### Task details:
For the listing that follows, give again exactly the lines from the one with "carried.keyframe_insert(path, frame=frame(t))" to the one with "setattr(scene.view_settings, path, value)", including both.

═════ Data rows

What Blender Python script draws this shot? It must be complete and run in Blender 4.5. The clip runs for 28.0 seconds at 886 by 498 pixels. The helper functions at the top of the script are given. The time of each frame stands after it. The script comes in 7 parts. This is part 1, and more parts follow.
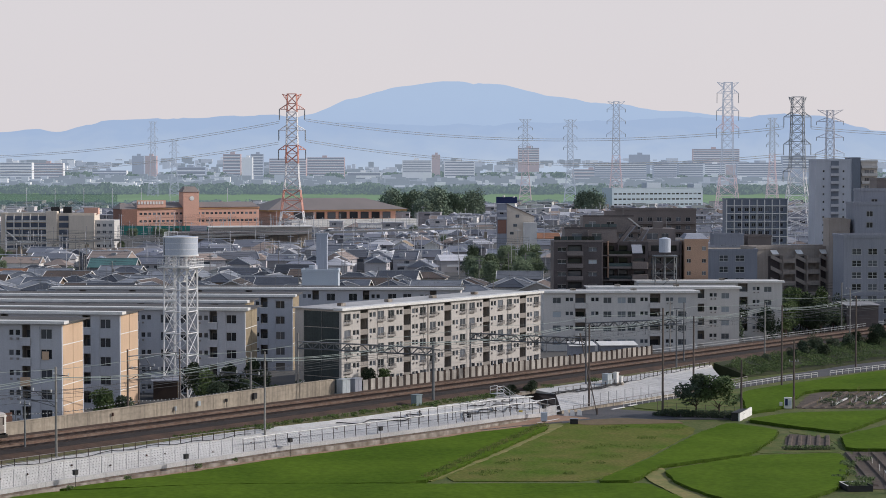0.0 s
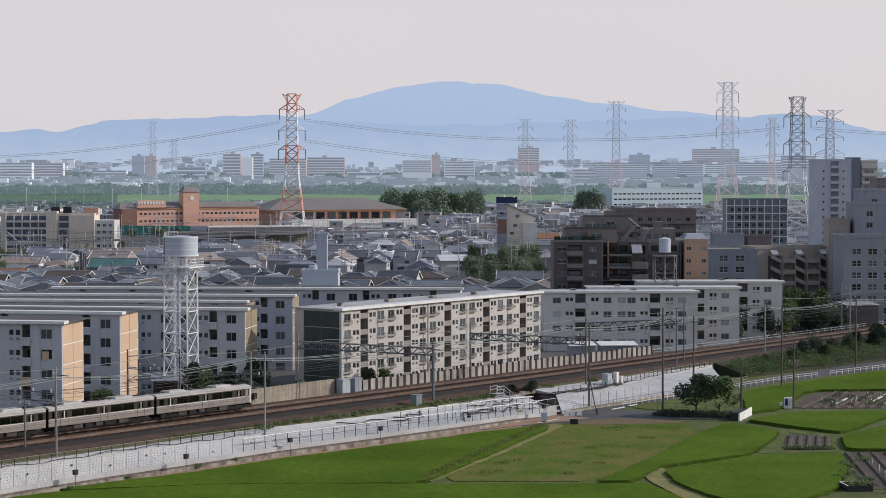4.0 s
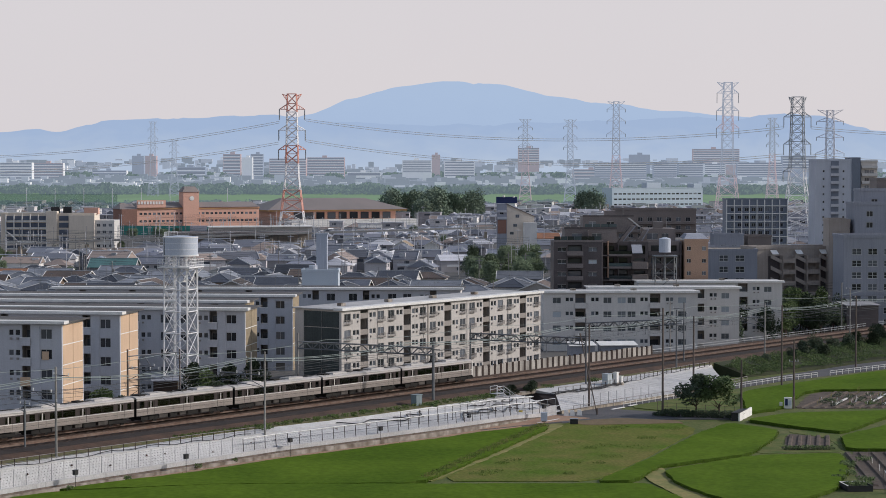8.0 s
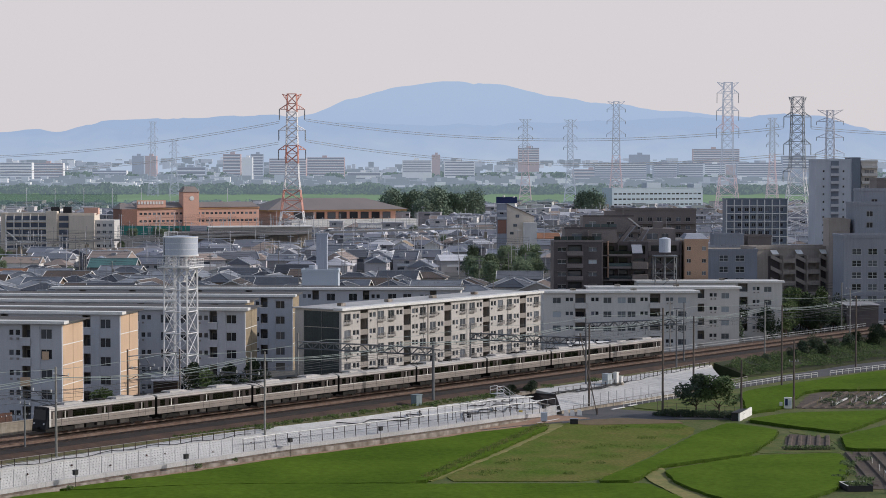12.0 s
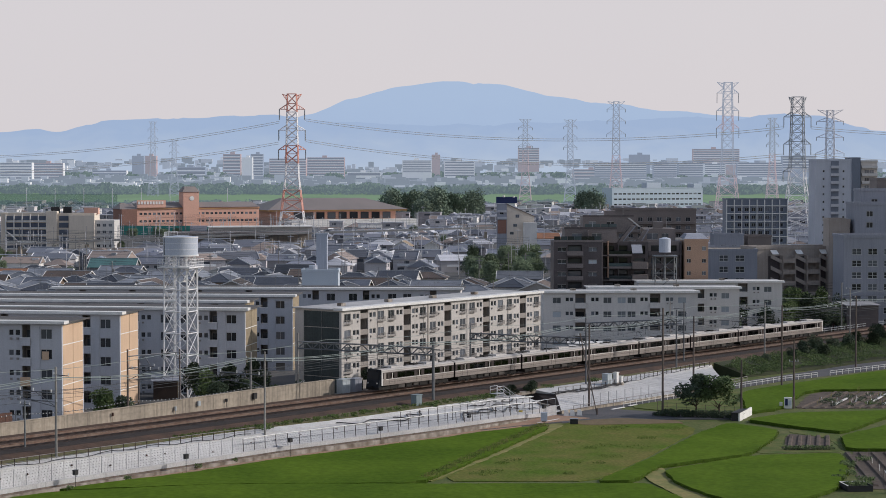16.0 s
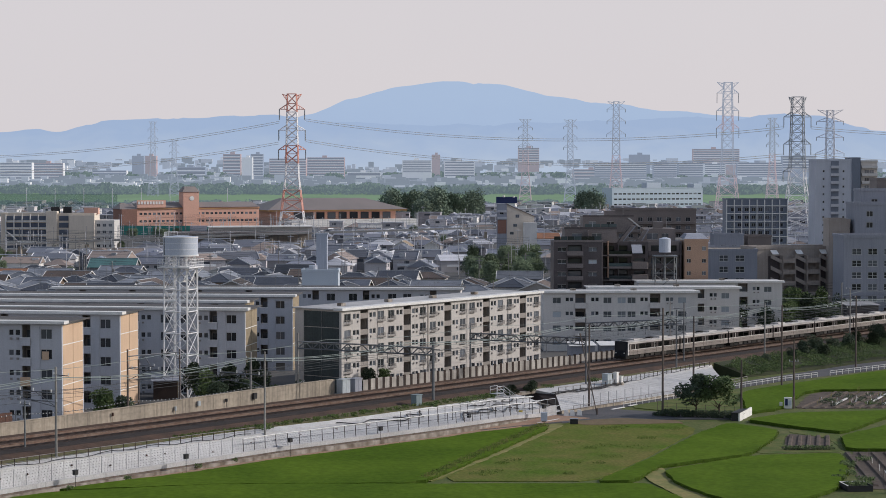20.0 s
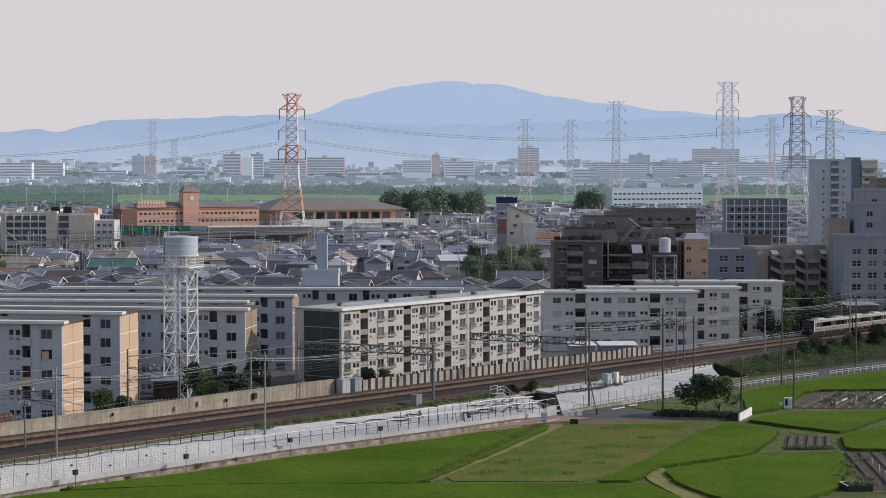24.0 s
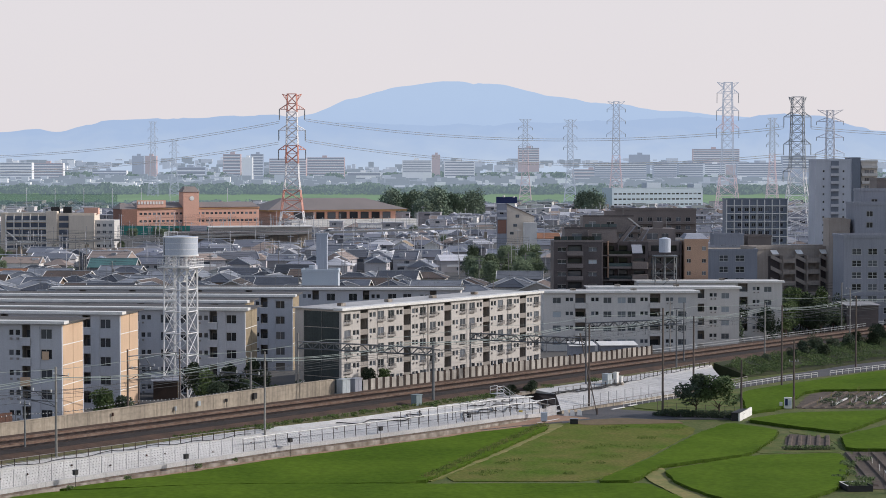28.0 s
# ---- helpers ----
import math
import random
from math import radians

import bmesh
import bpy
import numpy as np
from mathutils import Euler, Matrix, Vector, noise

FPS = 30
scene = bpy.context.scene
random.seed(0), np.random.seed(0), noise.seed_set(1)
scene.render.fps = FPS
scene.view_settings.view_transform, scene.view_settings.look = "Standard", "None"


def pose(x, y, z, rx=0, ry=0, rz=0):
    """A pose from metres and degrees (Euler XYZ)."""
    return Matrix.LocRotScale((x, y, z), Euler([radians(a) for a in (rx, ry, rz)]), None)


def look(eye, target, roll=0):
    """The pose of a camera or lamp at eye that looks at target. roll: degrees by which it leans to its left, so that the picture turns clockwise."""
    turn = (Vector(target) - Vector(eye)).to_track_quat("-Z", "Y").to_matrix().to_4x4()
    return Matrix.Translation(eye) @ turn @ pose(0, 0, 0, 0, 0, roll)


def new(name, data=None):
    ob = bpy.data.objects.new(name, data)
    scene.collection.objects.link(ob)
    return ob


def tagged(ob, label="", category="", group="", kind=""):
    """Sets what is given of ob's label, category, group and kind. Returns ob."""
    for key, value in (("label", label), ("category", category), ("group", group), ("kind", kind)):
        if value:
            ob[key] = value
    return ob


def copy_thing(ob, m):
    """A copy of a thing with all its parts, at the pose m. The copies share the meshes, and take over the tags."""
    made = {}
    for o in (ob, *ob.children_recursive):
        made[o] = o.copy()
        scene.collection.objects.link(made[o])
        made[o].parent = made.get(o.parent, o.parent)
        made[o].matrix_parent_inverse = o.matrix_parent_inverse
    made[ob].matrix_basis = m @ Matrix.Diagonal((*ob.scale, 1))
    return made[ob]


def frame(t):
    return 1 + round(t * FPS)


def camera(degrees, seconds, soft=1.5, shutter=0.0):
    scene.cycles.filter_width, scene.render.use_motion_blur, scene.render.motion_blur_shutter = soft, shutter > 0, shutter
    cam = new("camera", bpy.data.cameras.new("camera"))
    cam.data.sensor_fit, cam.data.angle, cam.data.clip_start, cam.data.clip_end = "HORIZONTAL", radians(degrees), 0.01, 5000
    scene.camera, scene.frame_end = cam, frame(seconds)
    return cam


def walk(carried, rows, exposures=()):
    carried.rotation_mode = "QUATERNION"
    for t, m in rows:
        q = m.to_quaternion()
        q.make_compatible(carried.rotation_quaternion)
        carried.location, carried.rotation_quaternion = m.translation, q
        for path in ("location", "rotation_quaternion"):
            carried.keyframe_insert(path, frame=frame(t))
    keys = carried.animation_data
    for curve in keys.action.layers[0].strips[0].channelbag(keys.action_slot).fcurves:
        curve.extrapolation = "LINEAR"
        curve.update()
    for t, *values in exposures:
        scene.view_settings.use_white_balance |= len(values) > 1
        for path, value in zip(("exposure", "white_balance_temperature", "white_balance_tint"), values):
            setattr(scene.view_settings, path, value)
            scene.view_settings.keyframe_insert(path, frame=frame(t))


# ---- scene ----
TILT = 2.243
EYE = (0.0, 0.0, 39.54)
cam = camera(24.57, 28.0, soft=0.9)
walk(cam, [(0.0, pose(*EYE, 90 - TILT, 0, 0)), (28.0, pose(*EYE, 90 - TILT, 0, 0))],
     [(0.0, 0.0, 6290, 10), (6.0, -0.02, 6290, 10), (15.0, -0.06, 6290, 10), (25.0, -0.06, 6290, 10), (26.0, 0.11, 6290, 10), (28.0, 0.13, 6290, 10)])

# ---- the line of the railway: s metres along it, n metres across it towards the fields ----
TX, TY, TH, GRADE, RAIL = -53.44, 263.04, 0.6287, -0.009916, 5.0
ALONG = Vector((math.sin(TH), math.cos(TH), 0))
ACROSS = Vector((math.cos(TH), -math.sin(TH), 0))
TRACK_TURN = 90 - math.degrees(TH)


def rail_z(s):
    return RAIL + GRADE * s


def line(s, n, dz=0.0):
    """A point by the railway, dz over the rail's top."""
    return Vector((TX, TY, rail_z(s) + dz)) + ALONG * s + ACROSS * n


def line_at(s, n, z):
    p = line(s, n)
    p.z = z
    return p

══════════
═════ Data rows

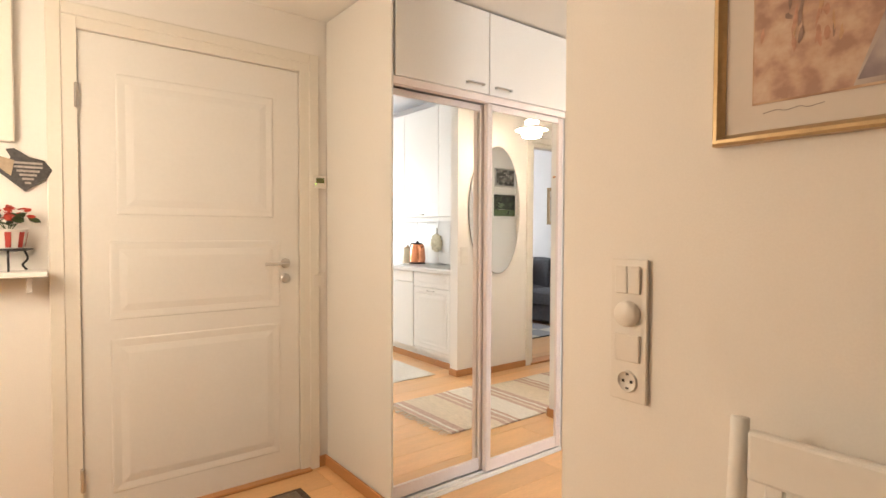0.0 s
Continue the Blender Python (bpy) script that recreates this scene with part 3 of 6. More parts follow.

══════════
═════ Data rows

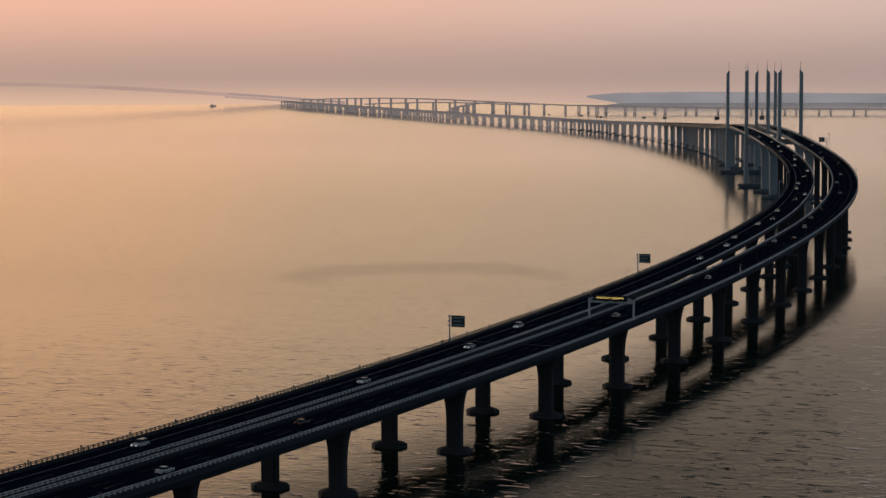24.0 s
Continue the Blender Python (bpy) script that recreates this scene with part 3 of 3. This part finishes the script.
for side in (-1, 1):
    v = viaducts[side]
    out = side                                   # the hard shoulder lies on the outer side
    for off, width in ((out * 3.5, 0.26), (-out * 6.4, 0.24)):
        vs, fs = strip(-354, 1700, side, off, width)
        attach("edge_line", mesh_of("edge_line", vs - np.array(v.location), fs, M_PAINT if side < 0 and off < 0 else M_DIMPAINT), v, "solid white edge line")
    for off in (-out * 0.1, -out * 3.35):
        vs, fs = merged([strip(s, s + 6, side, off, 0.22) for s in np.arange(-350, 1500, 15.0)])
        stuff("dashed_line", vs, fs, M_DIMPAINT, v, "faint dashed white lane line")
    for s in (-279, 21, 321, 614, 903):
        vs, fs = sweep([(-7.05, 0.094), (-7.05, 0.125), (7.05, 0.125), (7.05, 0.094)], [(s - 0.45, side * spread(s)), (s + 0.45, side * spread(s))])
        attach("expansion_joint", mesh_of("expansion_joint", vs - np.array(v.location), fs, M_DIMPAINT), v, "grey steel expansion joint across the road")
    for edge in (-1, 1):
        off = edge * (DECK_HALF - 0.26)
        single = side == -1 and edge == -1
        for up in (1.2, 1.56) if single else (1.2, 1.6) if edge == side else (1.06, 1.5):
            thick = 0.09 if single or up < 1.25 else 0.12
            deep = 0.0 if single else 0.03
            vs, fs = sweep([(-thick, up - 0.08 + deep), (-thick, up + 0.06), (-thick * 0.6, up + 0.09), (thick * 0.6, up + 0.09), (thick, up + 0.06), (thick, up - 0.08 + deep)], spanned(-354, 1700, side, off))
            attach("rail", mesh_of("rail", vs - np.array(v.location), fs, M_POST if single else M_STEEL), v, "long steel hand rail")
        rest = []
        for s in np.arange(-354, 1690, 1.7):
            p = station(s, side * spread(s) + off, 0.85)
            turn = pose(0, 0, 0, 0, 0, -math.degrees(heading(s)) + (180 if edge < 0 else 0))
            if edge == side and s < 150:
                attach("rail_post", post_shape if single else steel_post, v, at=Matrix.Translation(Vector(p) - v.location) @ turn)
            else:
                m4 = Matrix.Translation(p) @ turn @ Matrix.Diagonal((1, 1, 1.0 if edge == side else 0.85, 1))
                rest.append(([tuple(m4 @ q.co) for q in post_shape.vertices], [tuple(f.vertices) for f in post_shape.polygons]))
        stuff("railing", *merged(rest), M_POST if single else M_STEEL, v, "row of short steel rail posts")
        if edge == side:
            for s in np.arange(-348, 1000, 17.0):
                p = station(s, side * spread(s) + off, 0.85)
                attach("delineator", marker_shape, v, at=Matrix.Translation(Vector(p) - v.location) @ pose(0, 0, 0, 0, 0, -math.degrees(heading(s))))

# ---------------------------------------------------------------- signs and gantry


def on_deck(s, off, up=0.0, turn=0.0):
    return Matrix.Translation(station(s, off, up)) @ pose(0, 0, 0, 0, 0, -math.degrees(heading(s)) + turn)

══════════

### Task response:
            carried.keyframe_insert(path, frame=frame(t))
    keys = carried.animation_data
    for curve in keys.action.layers[0].strips[0].channelbag(keys.action_slot).fcurves:
        curve.extrapolation = "LINEAR"
        curve.update()
    for t, *values in exposures:
        scene.view_settings.use_white_balance |= len(values) > 1
        for path, value in zip(("exposure", "white_balance_temperature", "white_balance_tint"), values):
            setattr(scene.view_settings, path, value)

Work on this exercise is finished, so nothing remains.